Prisoners’ Voting Rights
The Massachusetts Constitution was amended in 2001 to prohibit all prisoners who are incarcerated for a felony conviction from voting in any election. This amendment affects only people currently incarcerated on a felony conviction. A person who has finished serving his or her time for a felony conviction is no longer subject to this restriction, even if the person remains incarcerated awaiting trial on any charge or on a misdemeanor conviction. The restriction does not apply to people who are currently civilly committed but not serving any felony sentence.

If you are not currently incarcerated on a felony sentence and you wish to vote while in custody, this is what you need to do (these are the guidelines for Massachusetts voters- if you were not a resident of Massachusetts immediately prior to your incarceration, contact the town clerk in the state and town you lived in before incarceration to determine what you need to do).

Registering: If you are a prisoner, you do not need to register to vote before voting.
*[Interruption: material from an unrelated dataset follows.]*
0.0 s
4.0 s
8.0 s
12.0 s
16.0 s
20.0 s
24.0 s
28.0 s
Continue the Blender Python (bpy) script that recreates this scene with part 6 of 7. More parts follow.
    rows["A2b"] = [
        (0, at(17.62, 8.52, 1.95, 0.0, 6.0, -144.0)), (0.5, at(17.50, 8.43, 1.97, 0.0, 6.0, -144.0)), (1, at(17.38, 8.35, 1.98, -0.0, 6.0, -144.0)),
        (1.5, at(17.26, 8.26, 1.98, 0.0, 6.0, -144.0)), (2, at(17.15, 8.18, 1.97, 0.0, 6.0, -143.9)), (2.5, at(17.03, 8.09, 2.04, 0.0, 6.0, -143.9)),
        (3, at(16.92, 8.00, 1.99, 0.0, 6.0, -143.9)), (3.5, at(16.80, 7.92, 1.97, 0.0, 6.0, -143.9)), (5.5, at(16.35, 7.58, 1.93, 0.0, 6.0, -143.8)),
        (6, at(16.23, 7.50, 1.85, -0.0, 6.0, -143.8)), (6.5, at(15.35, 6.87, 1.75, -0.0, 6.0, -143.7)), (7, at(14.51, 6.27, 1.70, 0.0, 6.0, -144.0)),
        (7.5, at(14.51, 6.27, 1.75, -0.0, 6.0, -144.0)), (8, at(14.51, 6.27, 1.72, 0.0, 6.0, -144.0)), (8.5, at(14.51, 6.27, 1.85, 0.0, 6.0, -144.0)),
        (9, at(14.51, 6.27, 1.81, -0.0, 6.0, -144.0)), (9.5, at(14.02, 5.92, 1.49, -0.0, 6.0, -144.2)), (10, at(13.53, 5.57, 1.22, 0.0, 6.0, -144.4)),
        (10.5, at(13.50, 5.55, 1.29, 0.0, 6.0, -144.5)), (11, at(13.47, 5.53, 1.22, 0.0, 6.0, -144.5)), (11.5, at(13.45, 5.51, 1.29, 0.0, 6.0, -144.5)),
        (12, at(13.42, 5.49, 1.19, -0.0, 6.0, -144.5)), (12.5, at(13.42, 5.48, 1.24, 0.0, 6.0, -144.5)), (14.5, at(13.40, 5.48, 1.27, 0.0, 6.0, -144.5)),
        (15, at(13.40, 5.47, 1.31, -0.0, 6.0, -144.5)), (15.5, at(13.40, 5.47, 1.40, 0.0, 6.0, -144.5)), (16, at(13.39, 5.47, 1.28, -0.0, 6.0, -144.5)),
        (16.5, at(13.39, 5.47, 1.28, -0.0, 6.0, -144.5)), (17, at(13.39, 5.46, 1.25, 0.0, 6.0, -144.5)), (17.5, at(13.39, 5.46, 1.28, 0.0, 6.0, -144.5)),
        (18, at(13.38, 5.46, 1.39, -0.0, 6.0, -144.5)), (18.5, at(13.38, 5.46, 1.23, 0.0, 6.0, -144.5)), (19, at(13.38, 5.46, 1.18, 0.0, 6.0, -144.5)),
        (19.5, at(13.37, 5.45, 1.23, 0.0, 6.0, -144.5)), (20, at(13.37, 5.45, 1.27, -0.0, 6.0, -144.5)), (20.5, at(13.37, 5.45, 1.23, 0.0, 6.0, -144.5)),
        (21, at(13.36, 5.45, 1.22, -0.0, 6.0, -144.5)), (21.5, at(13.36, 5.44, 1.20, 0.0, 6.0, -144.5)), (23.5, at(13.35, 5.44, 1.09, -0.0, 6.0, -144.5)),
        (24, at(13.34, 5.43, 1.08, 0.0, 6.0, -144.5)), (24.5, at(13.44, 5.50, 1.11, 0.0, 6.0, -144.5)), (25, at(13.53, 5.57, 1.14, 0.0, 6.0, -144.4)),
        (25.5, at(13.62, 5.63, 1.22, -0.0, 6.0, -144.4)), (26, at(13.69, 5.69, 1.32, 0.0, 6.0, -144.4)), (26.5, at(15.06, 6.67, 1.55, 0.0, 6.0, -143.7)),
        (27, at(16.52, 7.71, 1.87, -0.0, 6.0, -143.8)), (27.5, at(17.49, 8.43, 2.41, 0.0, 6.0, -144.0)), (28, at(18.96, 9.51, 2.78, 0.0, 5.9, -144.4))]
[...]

Getting a ballot: In order to vote, you must request and use an absentee ballot from the Secretary of State’s office. Forms are available online in both English and Spanish for requesting an absentee ballot for yourself, or for your family member. You can also write to “City or Town Clerk or Election Commission, City or Town Hall, [Your City], MA [Your Zip Code].”

Voting: When you receive the ballot, follow the instructions to mark your votes and mail the ballot back as directed. Officially, you have until noon on the day prior to the election to request an absentee ballot, but you must mail your ballot back early enough to be sure that your ballot will arrive at the designated office by the time the polls close on the day of the election. If you do not, your vote will not be counted. For the upcoming election, this means the ballot must be at the designated office by Election Day (the Tuesday after the first Monday in November).

Should you experience any difficulties because of a misinterpretation of the laws on prisoner voting, you should explain to the clerk’s office in writing that your felony sentence was either completed and that you are awaiting trial on another matter, or that you are in prison for a non-felony offense. Please inform this office of any continuing difficulties.

Voting is an important right and an important way to have your voice heard in the political process. We urge all prisoners to encourage their friends and family to vote and urge all prisoners who can to exercise their right to vote.